France and China should take the lead in forging Sino-EU relations, says Xi Jinping during tour
China and France were expected to sign a number of major business deals as President Xi Jinping and his French counterpart Francois Hollande met in Paris late last night.
Details have been closely guarded by both sides. The only deal certain to be signed is one that will see Chinese firm Dongfeng take a stake in troubled French car giant Peugeot.
An agreement on the joint construction of civilian helicopters between Airbus Helicopters and China is also expected.
Xi and Hollande were set to oversee the signing of a raft of trade agreements after their talks.
Watch: China’s Xi kicks off French trip with wine and cheese
Xi's visit marks 50 years of diplomatic relations between the two countries.
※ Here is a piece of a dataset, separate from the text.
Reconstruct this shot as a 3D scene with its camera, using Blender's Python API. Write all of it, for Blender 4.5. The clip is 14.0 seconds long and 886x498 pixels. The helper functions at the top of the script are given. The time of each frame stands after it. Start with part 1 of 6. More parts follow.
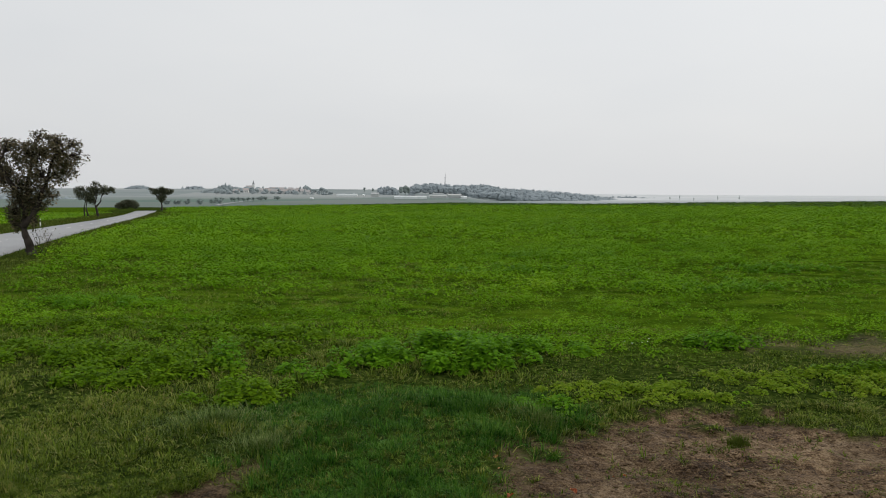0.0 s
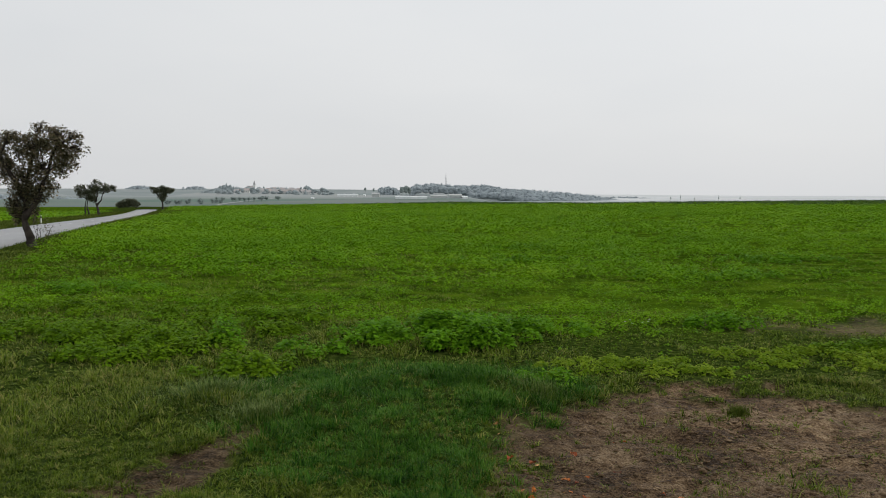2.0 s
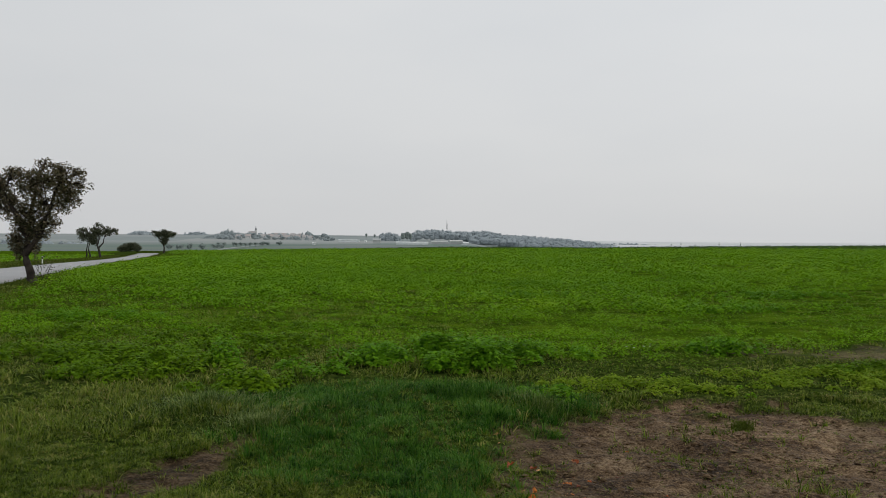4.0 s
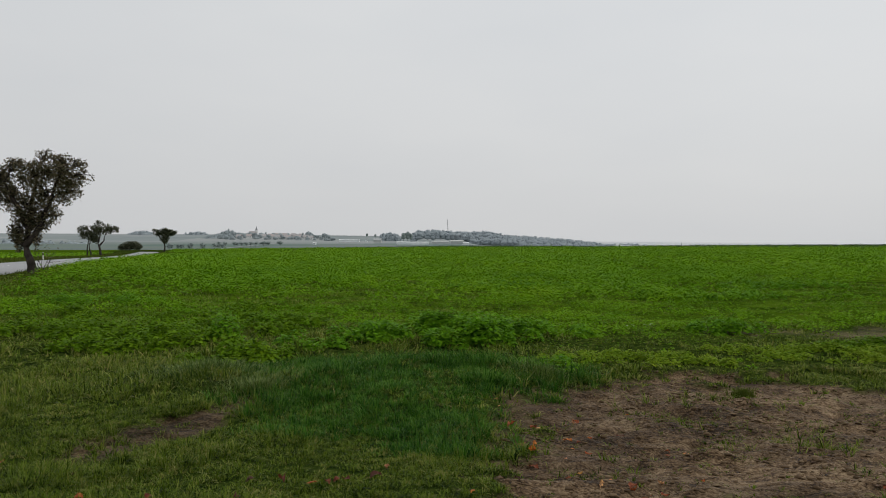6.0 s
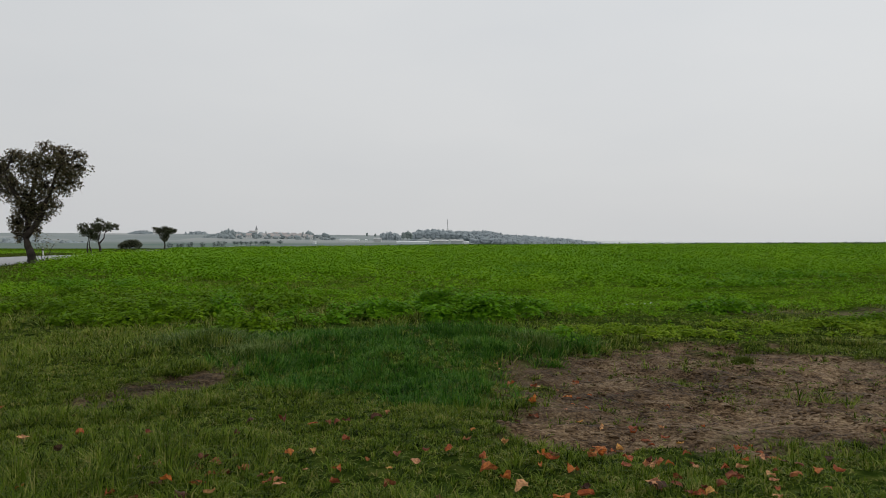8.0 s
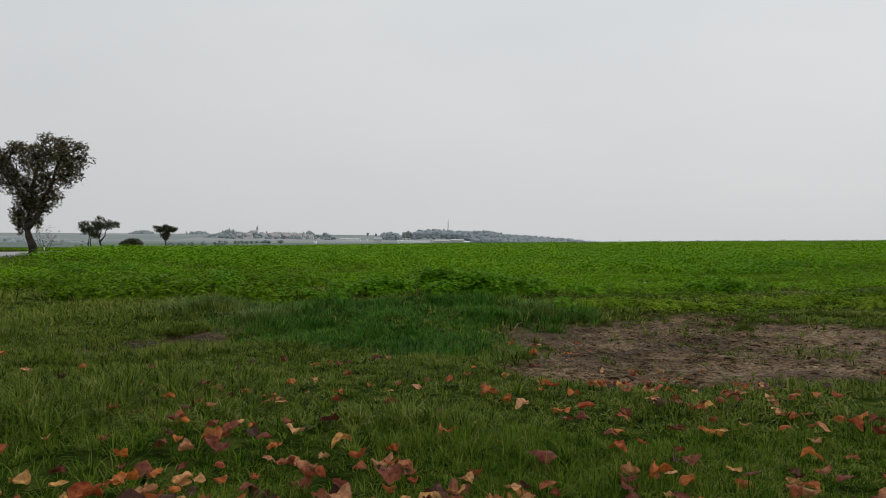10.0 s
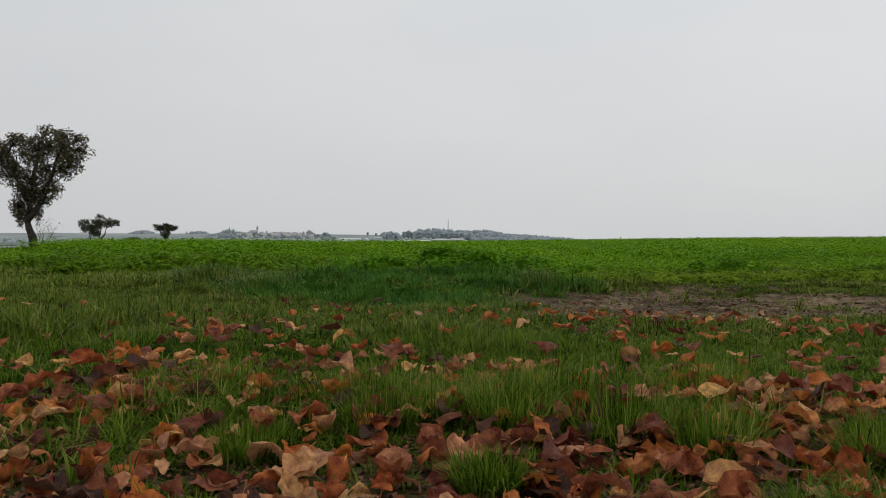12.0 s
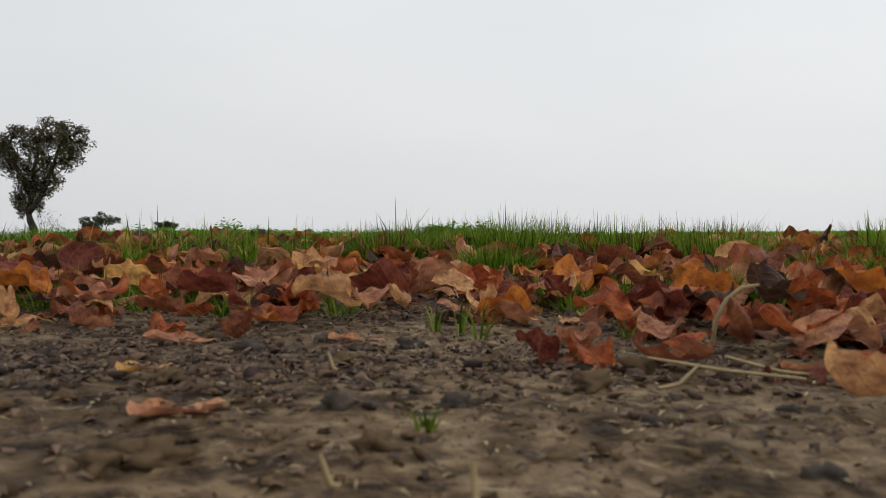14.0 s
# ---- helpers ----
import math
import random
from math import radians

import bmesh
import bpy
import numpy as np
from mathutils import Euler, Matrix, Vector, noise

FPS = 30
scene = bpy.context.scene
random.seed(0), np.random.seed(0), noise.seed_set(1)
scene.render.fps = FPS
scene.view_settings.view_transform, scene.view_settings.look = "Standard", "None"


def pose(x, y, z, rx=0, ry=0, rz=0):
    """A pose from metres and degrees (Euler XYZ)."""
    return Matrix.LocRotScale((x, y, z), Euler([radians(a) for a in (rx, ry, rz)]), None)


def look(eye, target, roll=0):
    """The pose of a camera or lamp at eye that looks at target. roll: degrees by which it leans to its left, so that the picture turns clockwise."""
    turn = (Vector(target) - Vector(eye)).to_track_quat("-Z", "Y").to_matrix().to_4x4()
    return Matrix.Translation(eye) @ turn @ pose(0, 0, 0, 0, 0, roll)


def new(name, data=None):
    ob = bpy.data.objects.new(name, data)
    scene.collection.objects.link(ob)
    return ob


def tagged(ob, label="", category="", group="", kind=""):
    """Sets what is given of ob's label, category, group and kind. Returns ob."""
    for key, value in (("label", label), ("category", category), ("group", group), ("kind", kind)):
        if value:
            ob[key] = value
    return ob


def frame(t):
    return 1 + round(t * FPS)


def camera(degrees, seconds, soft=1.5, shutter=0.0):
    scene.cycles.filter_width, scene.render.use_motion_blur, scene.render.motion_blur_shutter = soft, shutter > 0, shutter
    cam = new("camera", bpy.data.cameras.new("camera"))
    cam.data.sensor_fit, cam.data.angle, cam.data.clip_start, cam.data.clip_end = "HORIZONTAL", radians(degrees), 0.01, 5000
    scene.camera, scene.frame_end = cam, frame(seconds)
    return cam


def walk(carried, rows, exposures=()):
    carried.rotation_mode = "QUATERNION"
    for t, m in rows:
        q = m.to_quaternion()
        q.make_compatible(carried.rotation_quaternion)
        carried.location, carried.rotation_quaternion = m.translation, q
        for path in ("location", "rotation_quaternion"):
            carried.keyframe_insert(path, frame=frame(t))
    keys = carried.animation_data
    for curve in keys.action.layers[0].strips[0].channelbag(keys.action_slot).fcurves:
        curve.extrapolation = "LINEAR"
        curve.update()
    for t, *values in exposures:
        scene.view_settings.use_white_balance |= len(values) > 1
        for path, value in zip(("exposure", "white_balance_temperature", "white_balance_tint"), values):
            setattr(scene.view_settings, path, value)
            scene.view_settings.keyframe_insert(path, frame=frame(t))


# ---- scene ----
cam = camera(60.0, 14.0, 0.7)
# a small fixed lens, sharp from a metre outwards
cam.data.dof.use_dof, cam.data.dof.focus_distance, cam.data.dof.aperture_fstop = True, 3.0, 19.0
PATH = [
    (0, (-0.004, 0.1, 2.874), (-0.002, 2.095, 2.725), 0.1),
    (0.5, (0.006, 0.103, 2.788), (0.006, 2.097, 2.639), 0.0),
    (1, (0.009, 0.097, 2.692), (0.009, 2.092, 2.543), 0.0),
    (1.5, (0.011, 0.088, 2.59), (0.01, 2.083, 2.441), 0.0),
    (2, (0.007, 0.077, 2.486), (0.007, 2.071, 2.338), 0.1),
    (2.5, (0.01, 0.066, 2.369), (0.009, 2.06, 2.221), 0.2),
    (3, (0.015, 0.065, 2.261), (0.014, 2.059, 2.113), 0.2),
    (3.5, (0.015, 0.064, 2.149), (0.014, 2.058, 2.001), 0.2),
    (3.6, (0.015, 0.066, 2.127), (0.014, 2.060, 1.982), 0.2),
    (3.7, (0.015, 0.07, 2.105), (0.014, 2.069, 2.036), 0.2),
    (3.8, (0.016, 0.07, 2.084), (0.014, 2.07, 2.056), 0.25),
    (6, (0.024, 0.066, 1.63), (0.020, 2.066, 1.603), 0.3),
    (6.5, (0.022, 0.061, 1.528), (0.018, 2.061, 1.502), 0.3),
    (7, (0.023, 0.058, 1.424), (0.018, 2.058, 1.397), 0.3),
    (7.5, (0.023, 0.054, 1.318), (0.018, 2.054, 1.293), 0.3),
    (8, (0.024, 0.054, 1.233), (0.02, 2.054, 1.205), 0.3),
    (10.5, (0.025, 0.011, 0.736), (0.019, 2.011, 0.708), 0.3),
    (11, (0.030, 0.008, 0.64), (0.024, 2.008, 0.612), 0.3),
    (11.5, (0.030, 0.009, 0.543), (0.024, 2.009, 0.514), 0.2),
    (12, (0.023, 0.009, 0.442), (0.017, 2.009, 0.413), 0.2),
    (12.5, (0.013, 0.01, 0.343), (0.007, 2.01, 0.313), 0.25),
    (13, (0.005, 0.013, 0.247), (-0.001, 2.013, 0.217), 0.2),
    (13.5, (0.004, 0.010, 0.159), (-0.003, 2.01, 0.127), 0.1),
    (14, (0.009, 0.002, 0.083), (0.001, 2.002, 0.049), 0.0),
]
EXPOSURES = [(0, 0.03), (3.6, 0.03), (4.0, -0.15), (8.0, -0.17), (12.5, -0.16), (13.5, -0.12), (14.0, 0.05)]
walk(cam, [(t, look(eye, target, roll)) for t, eye, target, roll in PATH], EXPOSURES)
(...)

Recognition of the People's Republic of China by France in 1964 in the face of anti-communist hostility elsewhere in the West forms part of France's claim to a special relationship.
France lags behind some European neighbours, especially Germany, in trade and investment links with China.
China was seeking to help the relationship achieve its full potential, both economically and politically, mainland scholars said.
"The bilateral relationship has gone below expectations in the past decade, despite its high starting point," said Cui Hongjian , director of European studies at the China Institute of International Studies, under the Foreign Ministry.
Cui suggested that co-operation could deepen in the aviation and nuclear power sectors.
"Given the rapid growth of China's science and technology, it's time to step onto the stage of joint development," he said.
But French scholar Jean-Pierre Cabestan, the head of the political science department at Hong Kong Baptist University, said the French public was not as optimistic about the outcome of the talks. "The Sino-France relationship is asymmetrical at the moment, in favour of China," Cabestan said.
With its economy in bad shape, France has been focusing on bringing in more investment and job opportunities. The issues that concerned the French public the most, including Tibet and human rights, had been put aside in favour of trade, he said.
"China has become a country whose leader can travel around the world without being criticised," Cabestan said.
"There have not yet been any anti-China demonstrations during Xi's visit to Europe - a big change from the Hu and Jiang eras. It's a reflection and illustration of the reality that the European economy has not recovered from the crisis," he said.
Earlier, Xi and his glamorous singer-wife Peng Liyuan began the French leg of their trip in the eastern city of Lyons, a former silk centre that forged enduring links with China from the 16th century.
"My visit to France … will allow me to work with President Francois Hollande … to sum up 50 years of Sino-French relations and to plan the future together," Xi said at an official dinner.
The couple visited bioMerieux, a French diagnostics firm run by a prominent Lyons business dynasty that has old trade links with China.
"In the near future, the Chinese health sector will greatly develop and this will be in the interest of the Chinese people and the whole world," Xi said.
He then visited the city's Franco-Chinese Institute before leaving for Paris.
France is the second country on Xi's 10-day, four-nation European tour. He previously visited the Netherlands and will also visit Germany and Belgium.